Abstract conspiracy-theory-level concepts that don't exist in any meaningful sense:

  • The Patriarchy
  • Cultural Marxists

And of course, the Red and Blue tribes, the ultimate outgroups, which often focus their energy on a particular set of flywheels selected from the lists above.

But I'm not angry

If you go looking for it, meditate a lot, and get really introspective about it... it's still way easier to notice the flywheels of anger in other people than yourself.

I don't even think most people with actively spinning anger flywheels would describe their emotion as "anger" or "hate". If you find yourself reading lots of articles about Cultural Marxists, you don't think of it as feeling anger towards an outgroup, it feels like educating yourself on cultural changes. When your friends talk about the oppression of The Patriarchy, you think of it as describing a system that causes visible harm.

By default, people only notice it when they see what other people are saying about their group, and recognize it as almost entirely fabricated.

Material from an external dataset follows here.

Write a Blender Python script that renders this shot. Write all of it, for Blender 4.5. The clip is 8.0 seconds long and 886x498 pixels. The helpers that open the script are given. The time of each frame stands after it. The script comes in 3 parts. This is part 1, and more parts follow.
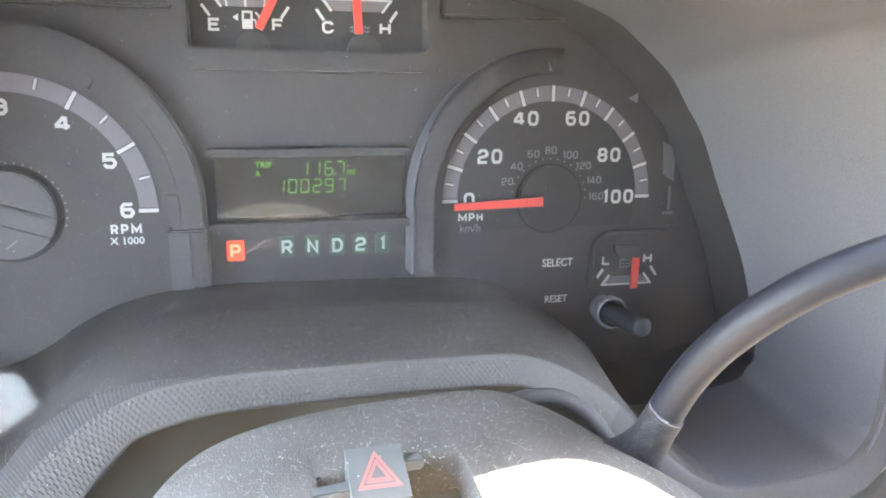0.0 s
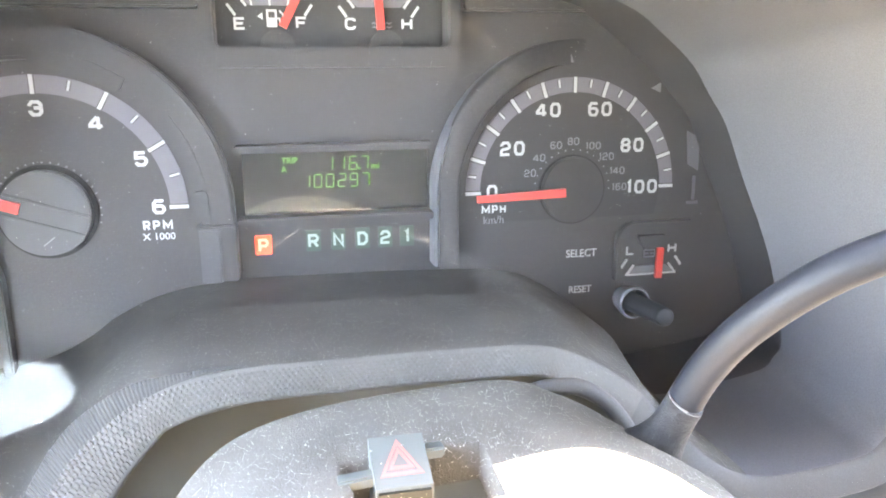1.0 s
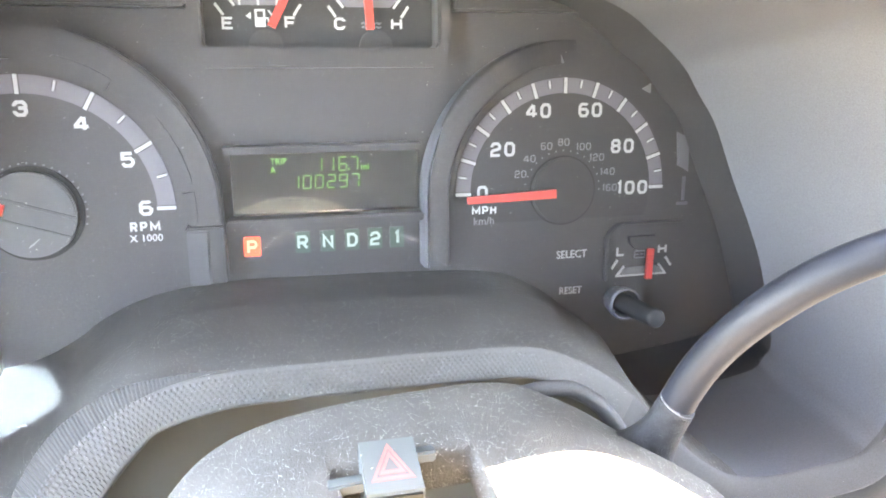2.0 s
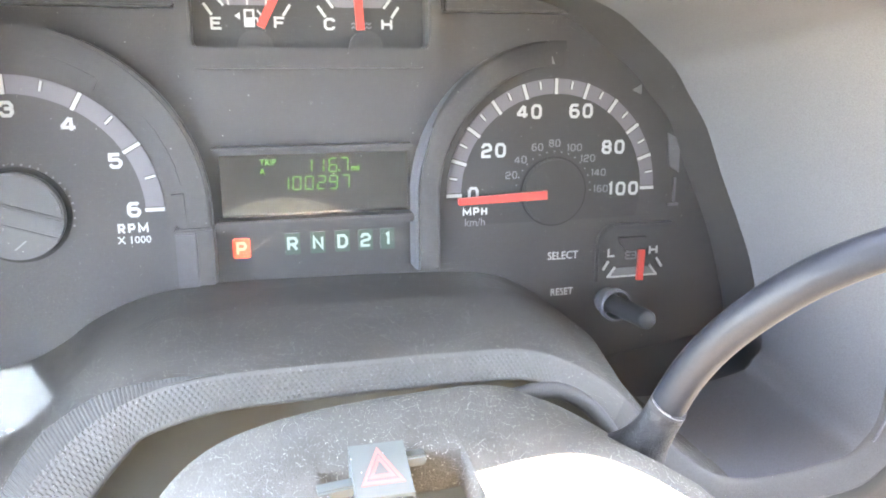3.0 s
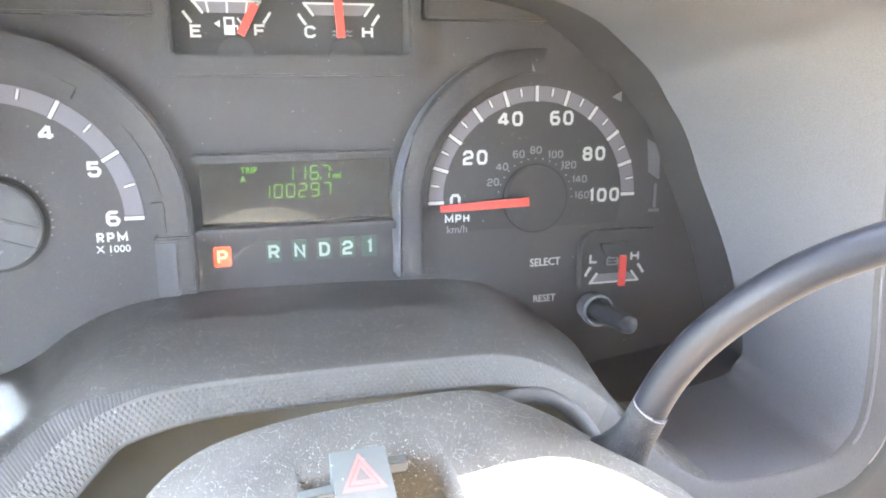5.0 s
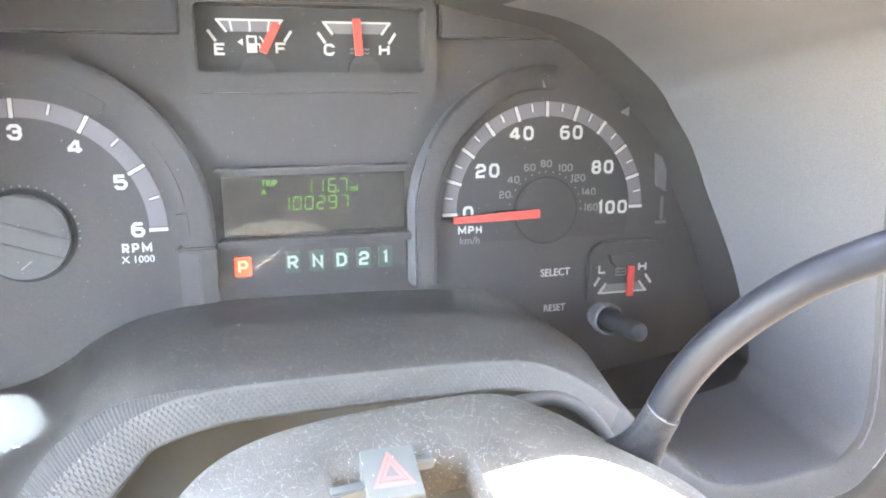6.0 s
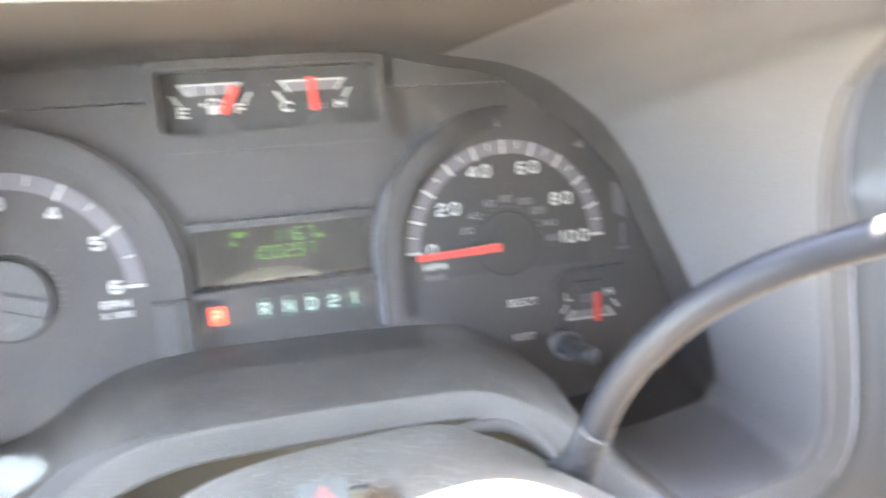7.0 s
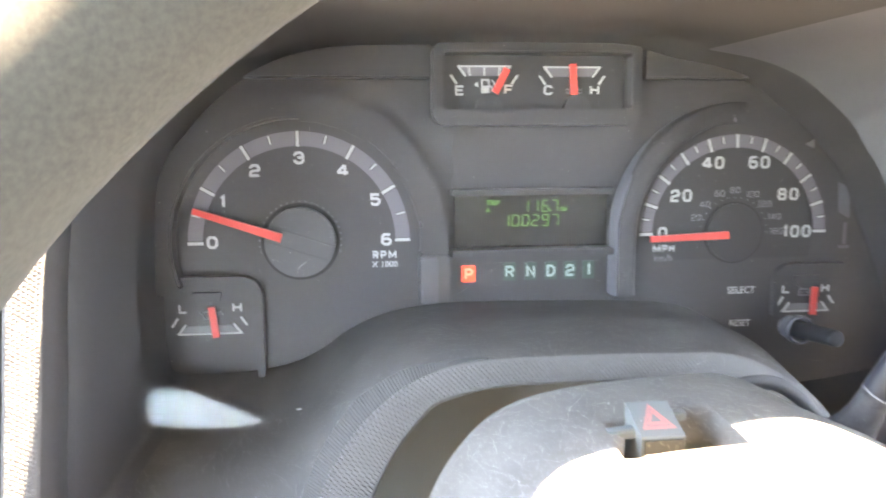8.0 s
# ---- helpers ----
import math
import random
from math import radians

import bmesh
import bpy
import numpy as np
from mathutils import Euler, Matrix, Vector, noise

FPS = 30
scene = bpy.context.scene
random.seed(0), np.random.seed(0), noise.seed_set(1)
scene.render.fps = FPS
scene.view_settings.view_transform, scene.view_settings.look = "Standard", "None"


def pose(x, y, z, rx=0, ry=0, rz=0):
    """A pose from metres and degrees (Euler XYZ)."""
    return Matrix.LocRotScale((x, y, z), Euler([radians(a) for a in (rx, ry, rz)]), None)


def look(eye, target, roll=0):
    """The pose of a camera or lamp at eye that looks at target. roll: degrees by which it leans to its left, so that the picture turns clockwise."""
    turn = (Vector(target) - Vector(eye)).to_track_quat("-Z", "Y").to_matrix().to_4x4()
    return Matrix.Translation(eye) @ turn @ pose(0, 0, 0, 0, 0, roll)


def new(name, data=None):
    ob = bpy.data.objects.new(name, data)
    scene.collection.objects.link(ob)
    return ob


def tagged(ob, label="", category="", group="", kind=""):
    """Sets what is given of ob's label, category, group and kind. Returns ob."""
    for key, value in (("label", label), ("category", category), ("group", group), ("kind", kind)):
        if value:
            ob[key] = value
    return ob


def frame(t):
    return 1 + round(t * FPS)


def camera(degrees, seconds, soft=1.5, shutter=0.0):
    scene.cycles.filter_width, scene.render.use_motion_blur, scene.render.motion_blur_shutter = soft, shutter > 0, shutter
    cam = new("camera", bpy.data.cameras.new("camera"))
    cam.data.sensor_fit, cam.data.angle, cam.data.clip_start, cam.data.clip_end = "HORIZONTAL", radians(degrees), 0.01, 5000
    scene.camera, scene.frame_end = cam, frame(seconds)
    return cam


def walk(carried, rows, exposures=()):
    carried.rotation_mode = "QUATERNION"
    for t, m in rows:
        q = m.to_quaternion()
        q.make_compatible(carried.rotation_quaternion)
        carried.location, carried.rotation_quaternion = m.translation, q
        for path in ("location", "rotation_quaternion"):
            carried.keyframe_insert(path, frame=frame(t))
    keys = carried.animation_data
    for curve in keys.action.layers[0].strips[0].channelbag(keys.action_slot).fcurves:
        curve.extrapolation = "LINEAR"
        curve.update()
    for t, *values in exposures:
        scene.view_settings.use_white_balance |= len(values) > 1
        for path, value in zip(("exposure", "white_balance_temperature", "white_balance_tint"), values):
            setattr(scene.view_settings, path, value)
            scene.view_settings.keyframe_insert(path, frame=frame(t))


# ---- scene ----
cam = camera(61.8, 8.0, soft=1.9, shutter=0.55)
# the dashboard's own axes (x right, y ahead, z up its face) lean back in the cab
G = pose(0, 0, 1.10, -20, 0, 0)
PATH = [
    (0, (-0.162, -0.381, 0.06), (0.34, 1.507, -0.367), 0.6),
    (0.5, (-0.161, -0.38, 0.061), (0.306, 1.511, -0.392), 0.2),
    (1, (-0.16, -0.386, 0.062), (0.263, 1.516, -0.391), -0.5),
    (1.5, (-0.16, -0.384, 0.062), (0.285, 1.513, -0.391), -0.4),
    (2, (-0.16, -0.384, 0.062), (0.291, 1.512, -0.39), -0.4),
    (3.5, (-0.159, -0.382, 0.062), (0.329, 1.504, -0.387), -0.4),
    (4, (-0.159, -0.382, 0.062), (0.34, 1.502, -0.385), -0.6),
    (4.5, (-0.158, -0.383, 0.062), (0.348, 1.501, -0.378), -0.7),
    (5.8, (-0.162, -0.385, 0.056), (0.364, 1.504, -0.335), -0.2),
    (6, (-0.168, -0.392, 0.061), (0.348, 1.502, -0.326), -0.5),
    (6.2, (-0.155, -0.392, 0.06), (0.458, 1.473, -0.319), -1.1),
    (6.3, (-0.1487, -0.4033, 0.0629), (0.4766, 1.5, -0.2941), -1.85),
    (6.4, (-0.1350, -0.4040, 0.0635), (0.5287, 1.5, -0.2953), -2.61),
    (6.5, (-0.1248, -0.4084, 0.0646), (0.5365, 1.5, -0.2900), -3.32),
    (6.6, (-0.1252, -0.4096, 0.0646), (0.5344, 1.5, -0.3060), -3.81),
    (6.7, (-0.126, -0.403, 0.064), (0.532, 1.447, -0.316), -3.7),
    (6.8, (-0.1292, -0.4093, 0.0644), (0.4879, 1.5, -0.3000), -4.07),
    (6.9, (-0.1357, -0.4150, 0.0650), (0.4106, 1.5, -0.2605), -4.20),
    (7, (-0.141, -0.416, 0.065), (0.326, 1.506, -0.231), -4.4),
    (7.1, (-0.156, -0.419, 0.066), (0.25, 1.52, -0.213), -3.9),
    (7.2, (-0.1681, -0.4255, 0.0637), (0.1783, 1.5, -0.1852), -3.66),
    (7.3, (-0.1797, -0.4308, 0.0611), (0.1300, 1.5, -0.1703), -3.27),
    (7.4, (-0.1874, -0.4347, 0.0581), (0.0583, 1.5, -0.1659), -3.11),
    (7.5, (-0.1973, -0.4364, 0.0561), (0.0297, 1.5, -0.1730), -2.58),
    (7.6, (-0.2045, -0.4369, 0.0551), (-0.0056, 1.5, -0.1943), -2.15),
    (7.7, (-0.2138, -0.4340, 0.0545), (-0.0040, 1.5, -0.2090), -1.59),
    (7.8, (-0.2200, -0.4393, 0.0526), (-0.0417, 1.5, -0.1934), -1.41),
    (7.9, (-0.2299, -0.4393, 0.0542), (-0.0460, 1.5, -0.2081), -0.71),
    (8.0, (-0.2327, -0.4428, 0.0531), (-0.0218, 1.5, -0.2079), -0.46),
]
walk(cam, [(t, G @ look(eye, target, roll)) for t, eye, target, roll in PATH],
     exposures=[(0, 6.45, 10000, 18), (0.4, 6.90, 10000, 18), (1.0, 7.02, 10000, 18), (7.4, 7.02, 10000, 18), (7.6, 6.82, 10000, 18), (7.8, 6.53, 10000, 18), (8.0, 6.56, 10000, 18)])

# ---- world, sun, exposure ----
world = bpy.data.worlds.new("sky")
scene.world = world
world.use_nodes = True
wn = world.node_tree
sky = wn.nodes.new("ShaderNodeTexSky")
sky.sky_type, sky.sun_disc = "NISHITA", False
sky.dust_density, sky.ozone_density = 0.3, 1.5
SUN_TO = (G.to_3x3() @ Vector((0.36, -0.02, 0.93))).normalized()
sky.sun_elevation = math.asin(SUN_TO.z)
sky.sun_rotation = math.atan2(SUN_TO.x, SUN_TO.y)
wn.links.new(sky.outputs[0], wn.nodes["Background"].inputs[0])
wn.nodes["Background"].inputs[1].default_value = 0.15
sun_data = bpy.data.lights.new("sun", "SUN")
sun_data.energy, sun_data.angle, sun_data.color = 5.0, radians(0.6), (1.0, 0.985, 0.96)
sun = new("sun", sun_data)
sun.matrix_world = look(SUN_TO * 6, (0, 0, 0))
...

It's almost entirely lies made up through a series of many blog posts, opinion pieces, questionable news stories, and funny memes.

The dangers

Exposing yourself to angry discourse has downsides.

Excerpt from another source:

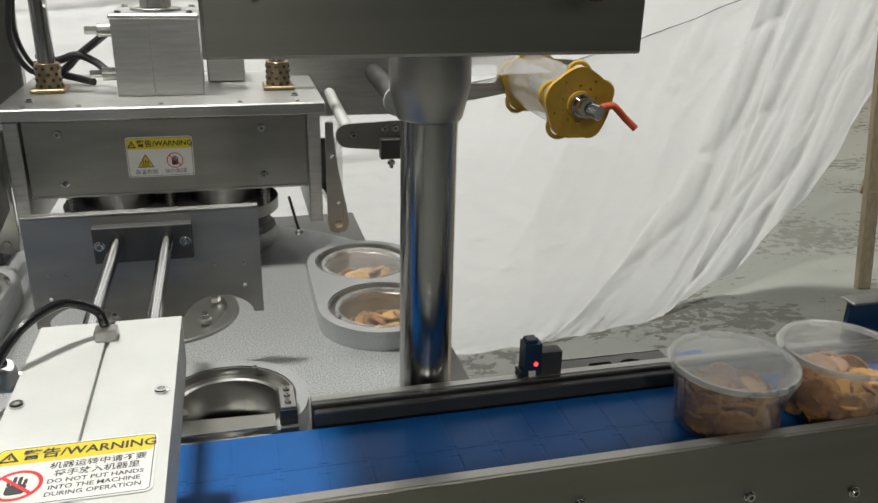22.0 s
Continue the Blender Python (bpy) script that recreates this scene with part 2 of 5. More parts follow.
# baked edge colour; also whole biscuits whose shade is put into the colour
BISCUIT_EDGE_SHADED = material("browned_edge_and_shaded_biscuit", (0.37, 0.185, 0.065), 0.75, 0, 0.2, 150, (1, 1, 1), 0.6, 420, 0.05, tone=(0.20, 0.085, 0.028), object_random=0.25)
WOOD = material("raw_ladder_wood", (0.22, 0.18, 0.12), 0.65, 0, 0.25, 18, (6, 6, 0.6), 0.3, 120)
PLYWOOD = material("pale_crate_wood", (0.60, 0.48, 0.36), 0.65, 0, 0.2, 8, (1, 6, 6), 0.2, 100)
BRONZE = material("bronze_bush", (0.42, 0.33, 0.20), 0.38, 1, 0.2, 60)
HALL_WALL = material("painted_hall_wall", (0.24, 0.24, 0.235), 0.8, 0, 0.1, 1.5, bump=0.1, bump_scale=60)
UNSEEN_WALL_DARK = material("dark_unseen_wall", (0.11, 0.112, 0.108), 0.8, 0, 0.2, 0.9, bump=0.1, bump_scale=60)
HALL_ROOF = material("hall_roof_sheet", (0.15, 0.155, 0.16), 0.7, 0, 0.1, 1.0)
FLOOR_YELLOW = material("yellow_floor_paint", (0.72, 0.46, 0.02), 0.5, 0, 0.15, 14, (1, 1, 1), 0.15, 120)
CUP_CLEAR = clear_film("clear_cup_plastic", (0.965, 0.97, 0.965), 0.55, 0.06)
CUP_RIM = clear_film("frosted_cup_rim", (0.93, 0.94, 0.94), 0.6, 0.34)
LID_FILM = clear_film("sealed_clear_film", (0.985, 0.985, 0.98), 0.5, 0.025)
ROLL_FILM = clear_film("wound_clear_film", (0.93, 0.93, 0.93), 0.5, 0.22)
WASTE_FILM = clear_film("crumpled_clear_film", (0.90, 0.90, 0.90), 0.9, 0.16)
LED_GREEN = glowing("green_lamp", (0.005, 0.60, 0.14), 1.5)
LED_CENTRE = glowing("green_lamp_centre", (0.16, 0.95, 0.42), 1.6)
LED_GREEN_SMALL = glowing("green_status_led", (0.02, 0.85, 0.16), 5.0)
LED_RED = glowing("red_led", (1.0, 0.03, 0.03), 5.0)
LAMP_FACE = glowing("ceiling_lamp_face", (1.0, 0.98, 0.95), 3.0)


def floor_material():
    m = material("grey_painted_concrete", (0.205, 0.213, 0.195), 0.38, 0, 0.07, 1.6, (1, 1, 1), 0.06, 40, 0.08)
    nt = m.node_tree
    bsdf = nt.nodes["Principled BSDF"]
    base = bsdf.inputs["Base Color"].links[0].from_socket
    coord = nt.nodes.new("ShaderNodeTexCoord")
    warp = nt.nodes.new("ShaderNodeTexNoise")
    warp.inputs["Scale"].default_value, warp.inputs["Detail"].default_value = 21.0, 12
    warp.inputs["Roughness"].default_value = 0.68
    patch = nt.nodes.new("ShaderNodeTexNoise")
    patch.inputs["Scale"].default_value, patch.inputs["Detail"].default_value = 2.0, 5
    drag = nt.nodes.new("ShaderNodeMapping")
    drag.inputs["Rotation"].default_value = (0, 0, radians(-14))
    drag.inputs["Scale"].default_value = (0.76, 1.22, 1)
    nt.links.new(coord.outputs["Object"], drag.inputs["Vector"])
    for n in (warp, patch):
        nt.links.new(drag.outputs[0], n.inputs["Vector"])
    both = nt.nodes.new("ShaderNodeMath")
    both.operation = "MULTIPLY_ADD"
    nt.links.new(patch.outputs[0], both.inputs[0])
    both.inputs[1].default_value = 0.75
    nt.links.new(warp.outputs[0], both.inputs[2])
    cut = nt.nodes.new("ShaderNodeMapRange")
    cut.inputs["From Min"].default_value, cut.inputs["From Max"].default_value = 0.950, 0.956
    nt.links.new(both.outputs[0], cut.inputs[0])
    mix = nt.nodes.new("ShaderNodeMix")
    mix.data_type = "RGBA"
    mix.inputs["B"].default_value = (0.112, 0.112, 0.098, 1)
    nt.links.new(cut.outputs[0], mix.inputs["Factor"])
    crack = nt.nodes.new("ShaderNodeTexVoronoi")
    crack.feature = "DISTANCE_TO_EDGE"
    crack.inputs["Scale"].default_value = 1.1
    bend = nt.nodes.new("ShaderNodeMix")
    bend.data_type = "RGBA"
    bend.blend_type = "ADD"
    bend.inputs["Factor"].default_value = 0.35
    wander = nt.nodes.new("ShaderNodeTexNoise")
    wander.inputs["Scale"].default_value, wander.inputs["Detail"].default_value = 3.0, 8
    nt.links.new(coord.outputs["Object"], wander.inputs["Vector"])
    nt.links.new(coord.outputs["Object"], bend.inputs["A"])
    nt.links.new(wander.outputs["Color"], bend.inputs["B"])
    nt.links.new(bend.outputs["Result"], crack.inputs["Vector"])
    thin = nt.nodes.new("ShaderNodeMapRange")
    thin.inputs["From Min"].default_value, thin.inputs["From Max"].default_value = 0.0, 0.003
    thin.inputs["To Min"].default_value, thin.inputs["To Max"].default_value = 0.74, 1.0
    nt.links.new(crack.outputs["Distance"], thin.inputs[0])
    lined = nt.nodes.new("ShaderNodeMix")
    lined.data_type = "RGBA"
    lined.blend_type = "MULTIPLY"
    lined.inputs["Factor"].default_value = 1.0
    nt.links.new(base, lined.inputs["A"])
    nt.links.new(thin.outputs[0], lined.inputs["B"])
    nt.links.new(lined.outputs["Result"], mix.inputs["A"])
    nt.links.new(mix.outputs["Result"], bsdf.inputs["Base Color"])
    rough = nt.nodes.new("ShaderNodeMapRange")
    rough.inputs["To Min"].default_value, rough.inputs["To Max"].default_value = 0.30, 0.75
    nt.links.new(cut.outputs[0], rough.inputs[0])
    nt.links.new(rough.outputs[0], bsdf.inputs["Roughness"])
    drop = nt.nodes.new("ShaderNodeBump")
    drop.invert = True
    drop.inputs["Strength"].default_value, drop.inputs["Distance"].default_value = 0.5, 0.002
    nt.links.new(cut.outputs[0], drop.inputs["Height"])
    nt.links.new(drop.outputs[0], bsdf.inputs["Normal"])
    return m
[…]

Exposure to disinformation is the obvious one. I won't say too much on this now except to note that most of the popular sources of news or discourse online write their stories to cater to one set of flywheels or another.

Even if you don't maintain a set of frantically-spinning anger flywheels, it's easy to only consume content full of half-truths and missing context intended to be read credulously by readers who appreciate a quick hit of outrage to feed their flywheel.

More importantly, God doesn't expect us to be motivated by anger. We are supposed to leave the wrath to him.

Don’t seek revenge yourselves, beloved, but give place to God’s wrath. For it is written, “Vengeance belongs to me; I will repay, says the Lord.”
— Romans 12:19

Even if sharing articles and memes about how outrage-worthy Something is was effective as vengeance, it would be ungodly.

cast all your worries on him, because he cares for you.